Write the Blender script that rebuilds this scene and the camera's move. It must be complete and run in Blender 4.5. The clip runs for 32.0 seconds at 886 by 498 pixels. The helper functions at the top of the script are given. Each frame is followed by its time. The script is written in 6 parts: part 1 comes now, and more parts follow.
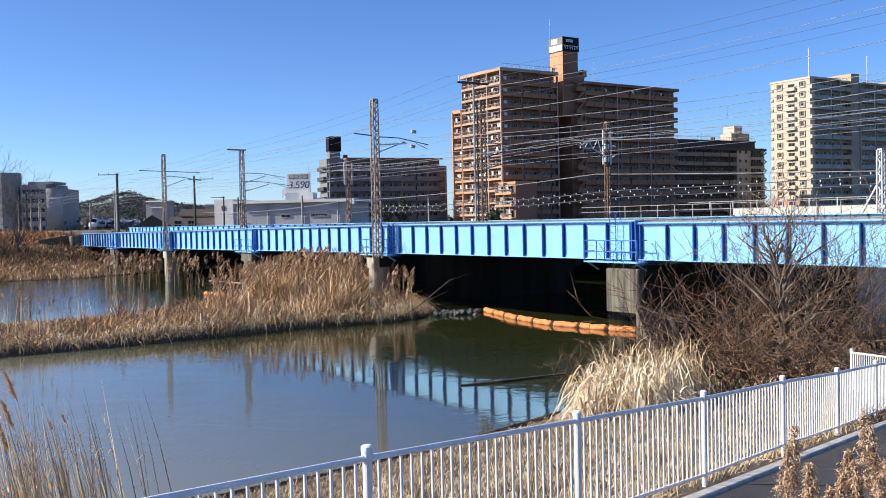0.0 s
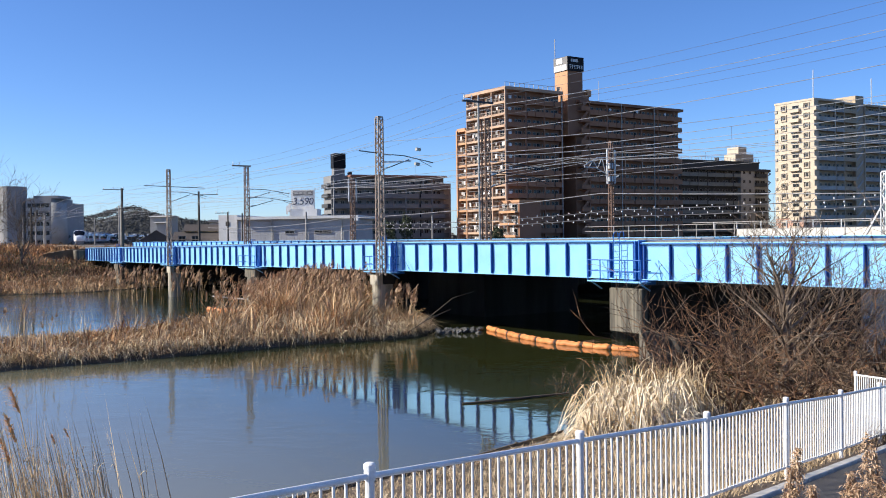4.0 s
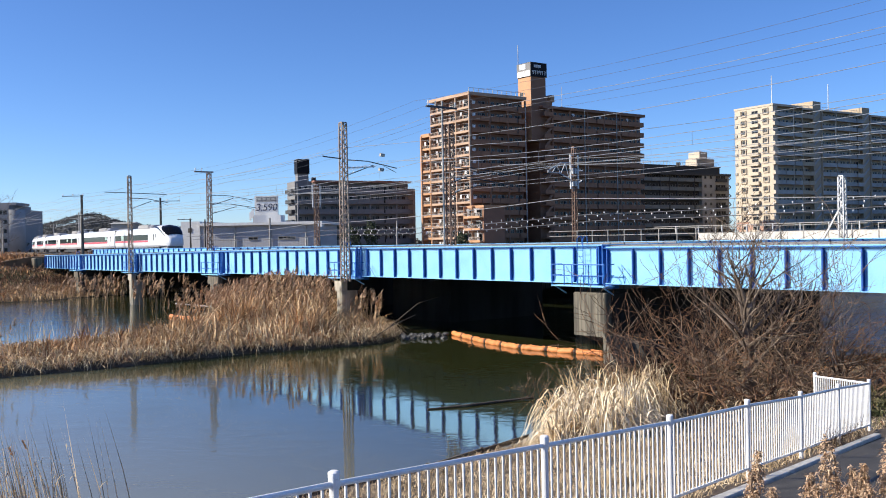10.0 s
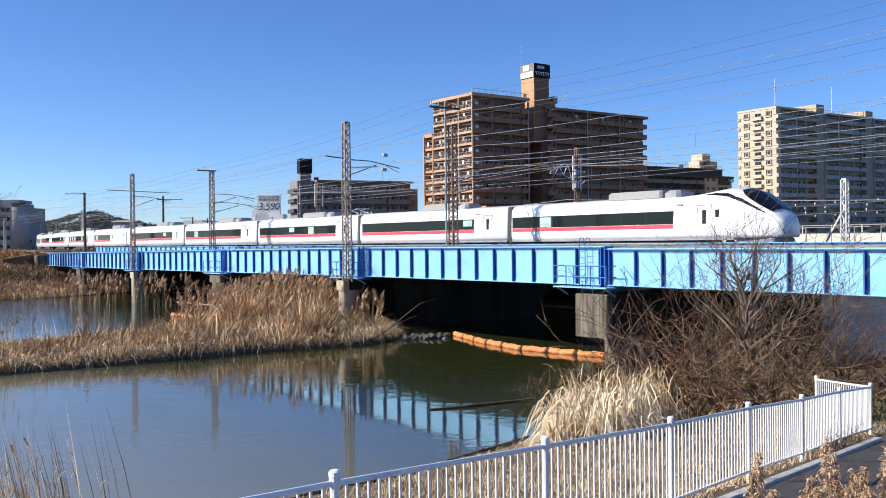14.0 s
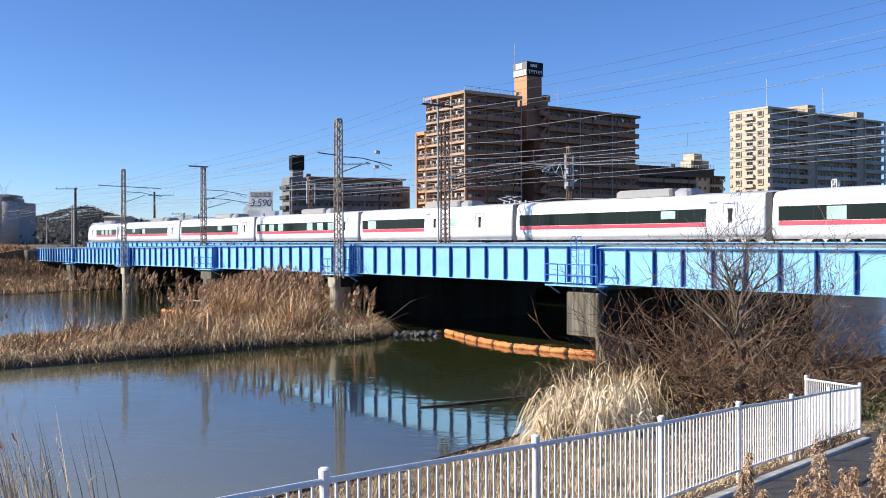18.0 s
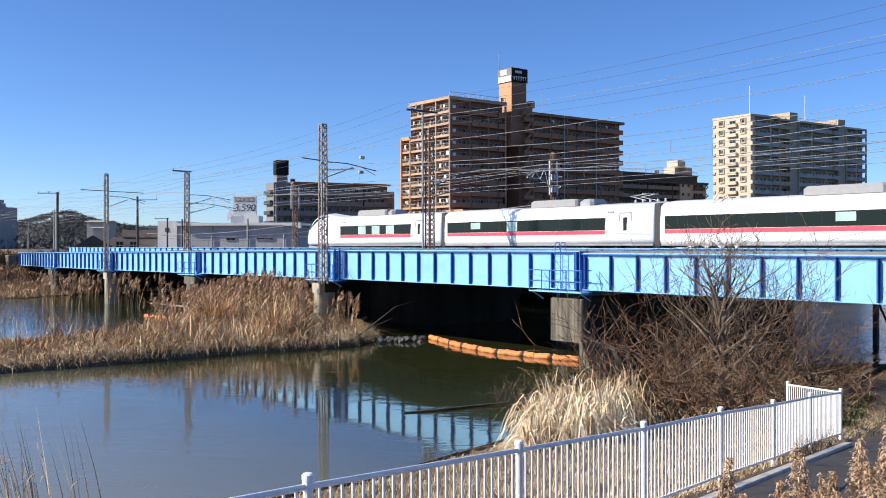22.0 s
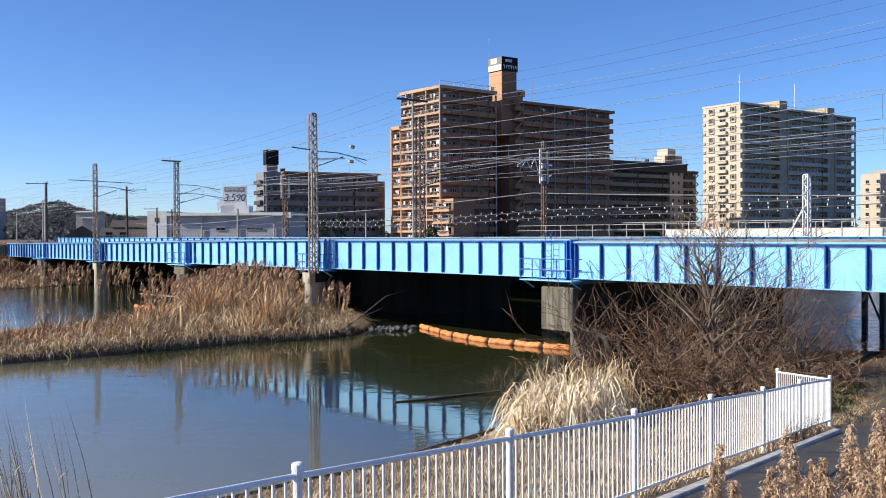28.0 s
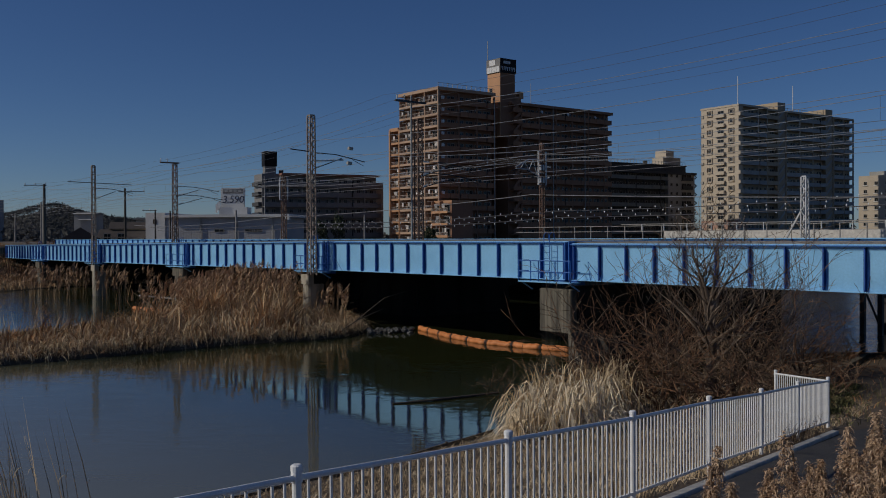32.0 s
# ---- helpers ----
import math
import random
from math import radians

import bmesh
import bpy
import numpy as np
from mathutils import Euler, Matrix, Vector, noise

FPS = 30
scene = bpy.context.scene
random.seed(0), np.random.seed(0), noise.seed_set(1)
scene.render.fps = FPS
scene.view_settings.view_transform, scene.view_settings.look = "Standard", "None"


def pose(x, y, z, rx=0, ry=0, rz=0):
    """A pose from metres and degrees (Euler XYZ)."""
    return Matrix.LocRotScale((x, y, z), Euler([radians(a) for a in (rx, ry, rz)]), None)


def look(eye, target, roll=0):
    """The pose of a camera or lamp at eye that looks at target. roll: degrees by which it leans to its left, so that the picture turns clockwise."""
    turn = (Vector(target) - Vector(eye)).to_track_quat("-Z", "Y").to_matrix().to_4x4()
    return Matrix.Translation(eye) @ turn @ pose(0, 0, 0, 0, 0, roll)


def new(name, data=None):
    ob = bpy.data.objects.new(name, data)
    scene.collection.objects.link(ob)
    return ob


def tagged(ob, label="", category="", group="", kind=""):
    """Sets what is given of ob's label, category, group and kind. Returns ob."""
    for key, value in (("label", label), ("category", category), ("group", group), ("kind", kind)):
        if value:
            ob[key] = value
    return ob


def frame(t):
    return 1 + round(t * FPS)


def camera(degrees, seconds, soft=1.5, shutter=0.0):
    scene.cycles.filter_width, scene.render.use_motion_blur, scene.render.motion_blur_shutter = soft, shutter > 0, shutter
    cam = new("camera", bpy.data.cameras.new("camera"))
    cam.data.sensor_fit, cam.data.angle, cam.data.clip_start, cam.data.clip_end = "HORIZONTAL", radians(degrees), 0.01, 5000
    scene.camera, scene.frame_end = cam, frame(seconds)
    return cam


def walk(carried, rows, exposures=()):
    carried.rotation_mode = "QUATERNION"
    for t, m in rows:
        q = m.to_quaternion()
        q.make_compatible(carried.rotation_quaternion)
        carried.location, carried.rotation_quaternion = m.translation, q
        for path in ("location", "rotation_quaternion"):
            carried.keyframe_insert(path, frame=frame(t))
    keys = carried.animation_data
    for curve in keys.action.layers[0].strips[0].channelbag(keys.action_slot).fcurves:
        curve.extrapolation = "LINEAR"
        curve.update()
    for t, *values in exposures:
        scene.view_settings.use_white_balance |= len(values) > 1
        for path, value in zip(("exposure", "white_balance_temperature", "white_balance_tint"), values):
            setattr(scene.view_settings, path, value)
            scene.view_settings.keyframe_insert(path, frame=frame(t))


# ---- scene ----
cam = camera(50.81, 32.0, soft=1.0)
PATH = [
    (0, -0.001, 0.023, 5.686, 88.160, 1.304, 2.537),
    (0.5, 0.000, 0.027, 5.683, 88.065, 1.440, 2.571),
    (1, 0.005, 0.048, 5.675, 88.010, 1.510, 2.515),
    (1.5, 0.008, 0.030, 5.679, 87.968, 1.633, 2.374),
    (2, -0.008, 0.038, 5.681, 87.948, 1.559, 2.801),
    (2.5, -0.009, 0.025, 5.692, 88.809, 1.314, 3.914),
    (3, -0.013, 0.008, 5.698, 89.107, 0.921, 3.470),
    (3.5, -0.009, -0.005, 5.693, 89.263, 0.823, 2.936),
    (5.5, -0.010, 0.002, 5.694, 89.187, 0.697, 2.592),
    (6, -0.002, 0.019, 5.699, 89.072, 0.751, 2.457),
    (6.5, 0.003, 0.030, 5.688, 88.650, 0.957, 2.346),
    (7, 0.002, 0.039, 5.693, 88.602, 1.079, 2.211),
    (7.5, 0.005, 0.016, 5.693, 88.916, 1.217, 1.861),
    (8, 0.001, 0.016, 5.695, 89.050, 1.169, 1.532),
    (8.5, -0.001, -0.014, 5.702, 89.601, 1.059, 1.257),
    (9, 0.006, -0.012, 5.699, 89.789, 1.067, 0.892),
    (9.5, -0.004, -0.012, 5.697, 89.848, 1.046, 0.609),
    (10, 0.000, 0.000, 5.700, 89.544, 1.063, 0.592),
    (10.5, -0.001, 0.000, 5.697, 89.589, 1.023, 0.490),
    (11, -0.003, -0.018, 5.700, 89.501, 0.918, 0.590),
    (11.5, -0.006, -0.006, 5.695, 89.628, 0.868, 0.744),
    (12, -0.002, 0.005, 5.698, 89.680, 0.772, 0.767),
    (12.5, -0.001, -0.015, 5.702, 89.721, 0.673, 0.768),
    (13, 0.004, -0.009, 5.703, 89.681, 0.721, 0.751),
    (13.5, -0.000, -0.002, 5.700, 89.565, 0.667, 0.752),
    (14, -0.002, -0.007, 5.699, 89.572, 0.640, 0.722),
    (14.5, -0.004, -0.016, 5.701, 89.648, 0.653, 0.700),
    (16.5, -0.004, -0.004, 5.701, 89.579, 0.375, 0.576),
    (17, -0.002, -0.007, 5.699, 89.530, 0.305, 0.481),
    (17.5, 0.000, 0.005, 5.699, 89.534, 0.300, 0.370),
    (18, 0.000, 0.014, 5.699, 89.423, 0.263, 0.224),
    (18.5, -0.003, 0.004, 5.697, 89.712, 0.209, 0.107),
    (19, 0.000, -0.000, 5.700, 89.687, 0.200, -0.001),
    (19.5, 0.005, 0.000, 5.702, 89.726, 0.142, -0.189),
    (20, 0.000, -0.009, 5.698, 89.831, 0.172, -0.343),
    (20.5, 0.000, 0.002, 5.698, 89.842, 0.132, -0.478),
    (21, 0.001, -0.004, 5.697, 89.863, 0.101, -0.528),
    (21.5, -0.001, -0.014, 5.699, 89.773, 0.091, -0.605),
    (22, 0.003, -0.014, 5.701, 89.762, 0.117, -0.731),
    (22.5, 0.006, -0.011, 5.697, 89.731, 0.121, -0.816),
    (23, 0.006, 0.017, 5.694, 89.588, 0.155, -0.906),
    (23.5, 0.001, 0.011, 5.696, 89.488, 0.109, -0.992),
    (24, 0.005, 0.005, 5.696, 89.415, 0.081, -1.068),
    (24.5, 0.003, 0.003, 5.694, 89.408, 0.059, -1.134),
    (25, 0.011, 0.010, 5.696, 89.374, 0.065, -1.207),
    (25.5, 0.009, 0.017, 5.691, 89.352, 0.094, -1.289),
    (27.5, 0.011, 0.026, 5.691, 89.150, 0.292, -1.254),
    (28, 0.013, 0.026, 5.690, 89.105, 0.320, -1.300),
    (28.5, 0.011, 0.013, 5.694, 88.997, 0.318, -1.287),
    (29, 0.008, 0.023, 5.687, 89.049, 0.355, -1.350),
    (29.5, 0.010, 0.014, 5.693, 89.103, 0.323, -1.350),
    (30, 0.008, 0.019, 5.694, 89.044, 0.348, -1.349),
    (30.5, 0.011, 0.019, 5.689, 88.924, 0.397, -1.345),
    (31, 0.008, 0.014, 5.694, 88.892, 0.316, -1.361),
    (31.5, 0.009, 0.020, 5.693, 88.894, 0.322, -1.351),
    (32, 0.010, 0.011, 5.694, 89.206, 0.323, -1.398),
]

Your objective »
Without including any pictures, print all of the material exactly as given.

Expected answer »
Write the Blender script that rebuilds this scene and the camera's move. It must be complete and run in Blender 4.5. The clip runs for 32.0 seconds at 886 by 498 pixels. The helper functions at the top of the script are given. Each frame is followed by its time. The script is written in 6 parts: part 1 comes now, and more parts follow.
0.0 s
4.0 s
10.0 s
14.0 s
18.0 s
22.0 s
28.0 s
32.0 s
# ---- helpers ----
import math
import random
from math import radians

import bmesh
import bpy
import numpy as np
from mathutils import Euler, Matrix, Vector, noise

FPS = 30
scene = bpy.context.scene
random.seed(0), np.random.seed(0), noise.seed_set(1)
scene.render.fps = FPS
scene.view_settings.view_transform, scene.view_settings.look = "Standard", "None"


def pose(x, y, z, rx=0, ry=0, rz=0):
    """A pose from metres and degrees (Euler XYZ)."""
    return Matrix.LocRotScale((x, y, z), Euler([radians(a) for a in (rx, ry, rz)]), None)


def look(eye, target, roll=0):
    """The pose of a camera or lamp at eye that looks at target. roll: degrees by which it leans to its left, so that the picture turns clockwise."""
    turn = (Vector(target) - Vector(eye)).to_track_quat("-Z", "Y").to_matrix().to_4x4()
    return Matrix.Translation(eye) @ turn @ pose(0, 0, 0, 0, 0, roll)


def new(name, data=None):
    ob = bpy.data.objects.new(name, data)
    scene.collection.objects.link(ob)
    return ob


def tagged(ob, label="", category="", group="", kind=""):
    """Sets what is given of ob's label, category, group and kind. Returns ob."""
    for key, value in (("label", label), ("category", category), ("group", group), ("kind", kind)):
        if value:
            ob[key] = value
    return ob


def frame(t):
    return 1 + round(t * FPS)


def camera(degrees, seconds, soft=1.5, shutter=0.0):
    scene.cycles.filter_width, scene.render.use_motion_blur, scene.render.motion_blur_shutter = soft, shutter > 0, shutter
    cam = new("camera", bpy.data.cameras.new("camera"))
    cam.data.sensor_fit, cam.data.angle, cam.data.clip_start, cam.data.clip_end = "HORIZONTAL", radians(degrees), 0.01, 5000
    scene.camera, scene.frame_end = cam, frame(seconds)
    return cam


def walk(carried, rows, exposures=()):
    carried.rotation_mode = "QUATERNION"
    for t, m in rows:
        q = m.to_quaternion()
        q.make_compatible(carried.rotation_quaternion)
        carried.location, carried.rotation_quaternion = m.translation, q
        for path in ("location", "rotation_quaternion"):
            carried.keyframe_insert(path, frame=frame(t))
    keys = carried.animation_data
    for curve in keys.action.layers[0].strips[0].channelbag(keys.action_slot).fcurves:
        curve.extrapolation = "LINEAR"
        curve.update()
    for t, *values in exposures:
        scene.view_settings.use_white_balance |= len(values) > 1
        for path, value in zip(("exposure", "white_balance_temperature", "white_balance_tint"), values):
            setattr(scene.view_settings, path, value)
            scene.view_settings.keyframe_insert(path, frame=frame(t))


# ---- scene ----
cam = camera(50.81, 32.0, soft=1.0)
PATH = [
    (0, -0.001, 0.023, 5.686, 88.160, 1.304, 2.537),
    (0.5, 0.000, 0.027, 5.683, 88.065, 1.440, 2.571),
    (1, 0.005, 0.048, 5.675, 88.010, 1.510, 2.515),
    (1.5, 0.008, 0.030, 5.679, 87.968, 1.633, 2.374),
    (2, -0.008, 0.038, 5.681, 87.948, 1.559, 2.801),
    (2.5, -0.009, 0.025, 5.692, 88.809, 1.314, 3.914),
    (3, -0.013, 0.008, 5.698, 89.107, 0.921, 3.470),
    (3.5, -0.009, -0.005, 5.693, 89.263, 0.823, 2.936),
    (5.5, -0.010, 0.002, 5.694, 89.187, 0.697, 2.592),
    (6, -0.002, 0.019, 5.699, 89.072, 0.751, 2.457),
    (6.5, 0.003, 0.030, 5.688, 88.650, 0.957, 2.346),
    (7, 0.002, 0.039, 5.693, 88.602, 1.079, 2.211),
    (7.5, 0.005, 0.016, 5.693, 88.916, 1.217, 1.861),
    (8, 0.001, 0.016, 5.695, 89.050, 1.169, 1.532),
    (8.5, -0.001, -0.014, 5.702, 89.601, 1.059, 1.257),
    (9, 0.006, -0.012, 5.699, 89.789, 1.067, 0.892),
    (9.5, -0.004, -0.012, 5.697, 89.848, 1.046, 0.609),
    (10, 0.000, 0.000, 5.700, 89.544, 1.063, 0.592),
    (10.5, -0.001, 0.000, 5.697, 89.589, 1.023, 0.490),
    (11, -0.003, -0.018, 5.700, 89.501, 0.918, 0.590),
    (11.5, -0.006, -0.006, 5.695, 89.628, 0.868, 0.744),
    (12, -0.002, 0.005, 5.698, 89.680, 0.772, 0.767),
    (12.5, -0.001, -0.015, 5.702, 89.721, 0.673, 0.768),
    (13, 0.004, -0.009, 5.703, 89.681, 0.721, 0.751),
    (13.5, -0.000, -0.002, 5.700, 89.565, 0.667, 0.752),
    (14, -0.002, -0.007, 5.699, 89.572, 0.640, 0.722),
    (14.5, -0.004, -0.016, 5.701, 89.648, 0.653, 0.700),
    (16.5, -0.004, -0.004, 5.701, 89.579, 0.375, 0.576),
    (17, -0.002, -0.007, 5.699, 89.530, 0.305, 0.481),
    (17.5, 0.000, 0.005, 5.699, 89.534, 0.300, 0.370),
    (18, 0.000, 0.014, 5.699, 89.423, 0.263, 0.224),
    (18.5, -0.003, 0.004, 5.697, 89.712, 0.209, 0.107),
    (19, 0.000, -0.000, 5.700, 89.687, 0.200, -0.001),
    (19.5, 0.005, 0.000, 5.702, 89.726, 0.142, -0.189),
    (20, 0.000, -0.009, 5.698, 89.831, 0.172, -0.343),
    (20.5, 0.000, 0.002, 5.698, 89.842, 0.132, -0.478),
    (21, 0.001, -0.004, 5.697, 89.863, 0.101, -0.528),
    (21.5, -0.001, -0.014, 5.699, 89.773, 0.091, -0.605),
    (22, 0.003, -0.014, 5.701, 89.762, 0.117, -0.731),
    (22.5, 0.006, -0.011, 5.697, 89.731, 0.121, -0.816),
    (23, 0.006, 0.017, 5.694, 89.588, 0.155, -0.906),
    (23.5, 0.001, 0.011, 5.696, 89.488, 0.109, -0.992),
    (24, 0.005, 0.005, 5.696, 89.415, 0.081, -1.068),
    (24.5, 0.003, 0.003, 5.694, 89.408, 0.059, -1.134),
    (25, 0.011, 0.010, 5.696, 89.374, 0.065, -1.207),
    (25.5, 0.009, 0.017, 5.691, 89.352, 0.094, -1.289),
    (27.5, 0.011, 0.026, 5.691, 89.150, 0.292, -1.254),
    (28, 0.013, 0.026, 5.690, 89.105, 0.320, -1.300),
    (28.5, 0.011, 0.013, 5.694, 88.997, 0.318, -1.287),
    (29, 0.008, 0.023, 5.687, 89.049, 0.355, -1.350),
    (29.5, 0.010, 0.014, 5.693, 89.103, 0.323, -1.350),
    (30, 0.008, 0.019, 5.694, 89.044, 0.348, -1.349),
    (30.5, 0.011, 0.019, 5.689, 88.924, 0.397, -1.345),
    (31, 0.008, 0.014, 5.694, 88.892, 0.316, -1.361),
    (31.5, 0.009, 0.020, 5.693, 88.894, 0.322, -1.351),
    (32, 0.010, 0.011, 5.694, 89.206, 0.323, -1.398),
]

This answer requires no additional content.